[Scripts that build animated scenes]
-- Begin --

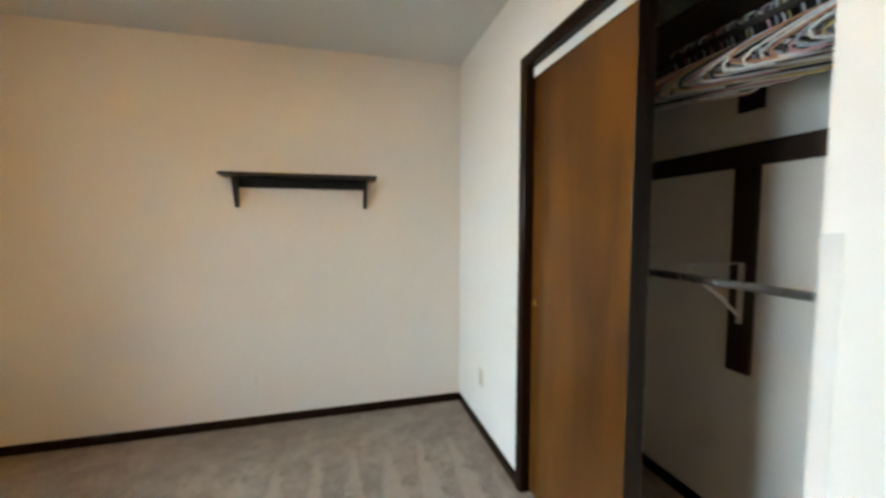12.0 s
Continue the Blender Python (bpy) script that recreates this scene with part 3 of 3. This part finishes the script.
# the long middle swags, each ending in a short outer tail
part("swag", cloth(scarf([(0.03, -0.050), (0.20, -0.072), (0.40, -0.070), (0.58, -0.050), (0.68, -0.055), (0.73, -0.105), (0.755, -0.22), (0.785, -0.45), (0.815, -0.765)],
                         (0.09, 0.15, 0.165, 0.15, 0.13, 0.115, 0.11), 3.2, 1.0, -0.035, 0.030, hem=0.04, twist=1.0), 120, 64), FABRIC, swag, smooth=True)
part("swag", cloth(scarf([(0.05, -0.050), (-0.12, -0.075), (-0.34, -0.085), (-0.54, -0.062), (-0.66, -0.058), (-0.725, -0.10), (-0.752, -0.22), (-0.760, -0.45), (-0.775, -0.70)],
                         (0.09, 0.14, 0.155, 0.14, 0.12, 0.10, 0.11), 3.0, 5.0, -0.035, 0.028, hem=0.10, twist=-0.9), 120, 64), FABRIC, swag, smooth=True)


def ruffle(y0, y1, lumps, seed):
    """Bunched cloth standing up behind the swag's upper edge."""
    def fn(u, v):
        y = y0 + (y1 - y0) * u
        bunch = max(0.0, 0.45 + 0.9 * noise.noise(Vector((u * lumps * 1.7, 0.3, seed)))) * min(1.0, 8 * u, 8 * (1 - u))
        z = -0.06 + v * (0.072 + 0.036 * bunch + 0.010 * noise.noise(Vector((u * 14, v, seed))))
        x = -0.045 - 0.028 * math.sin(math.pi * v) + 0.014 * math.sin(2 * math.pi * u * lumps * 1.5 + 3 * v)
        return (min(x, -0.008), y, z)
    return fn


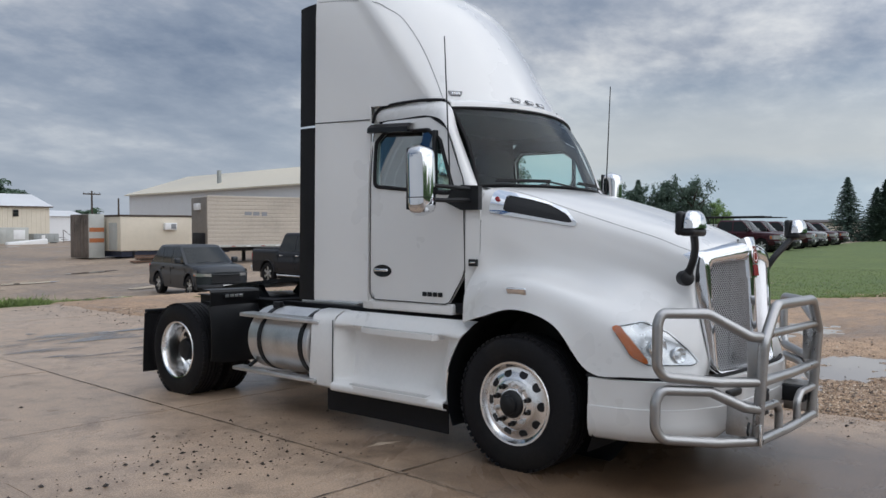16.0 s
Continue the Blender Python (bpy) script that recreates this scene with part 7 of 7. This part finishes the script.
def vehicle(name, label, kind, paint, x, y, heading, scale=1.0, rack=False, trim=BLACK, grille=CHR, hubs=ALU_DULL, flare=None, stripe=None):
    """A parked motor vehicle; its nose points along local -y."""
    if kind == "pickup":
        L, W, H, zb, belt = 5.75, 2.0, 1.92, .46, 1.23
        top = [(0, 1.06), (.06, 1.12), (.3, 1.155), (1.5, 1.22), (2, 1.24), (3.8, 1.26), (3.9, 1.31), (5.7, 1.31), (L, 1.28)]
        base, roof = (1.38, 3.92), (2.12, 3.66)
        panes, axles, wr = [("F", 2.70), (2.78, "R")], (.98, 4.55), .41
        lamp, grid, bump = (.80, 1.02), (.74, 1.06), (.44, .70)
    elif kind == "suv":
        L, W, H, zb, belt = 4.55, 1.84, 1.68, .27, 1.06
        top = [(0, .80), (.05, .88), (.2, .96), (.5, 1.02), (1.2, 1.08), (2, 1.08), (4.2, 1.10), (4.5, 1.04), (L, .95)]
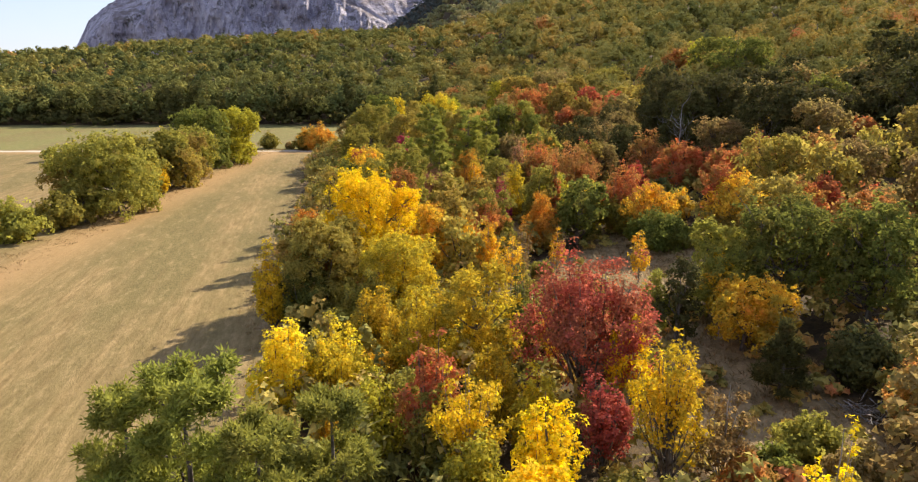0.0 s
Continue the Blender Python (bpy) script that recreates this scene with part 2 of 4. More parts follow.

-- End --

[Work instructions]
Of the lines above, copy each that contains "finishes".

[Expected answer]
Continue the Blender Python (bpy) script that recreates this scene with part 3 of 3. This part finishes the script.
Continue the Blender Python (bpy) script that recreates this scene with part 7 of 7. This part finishes the script.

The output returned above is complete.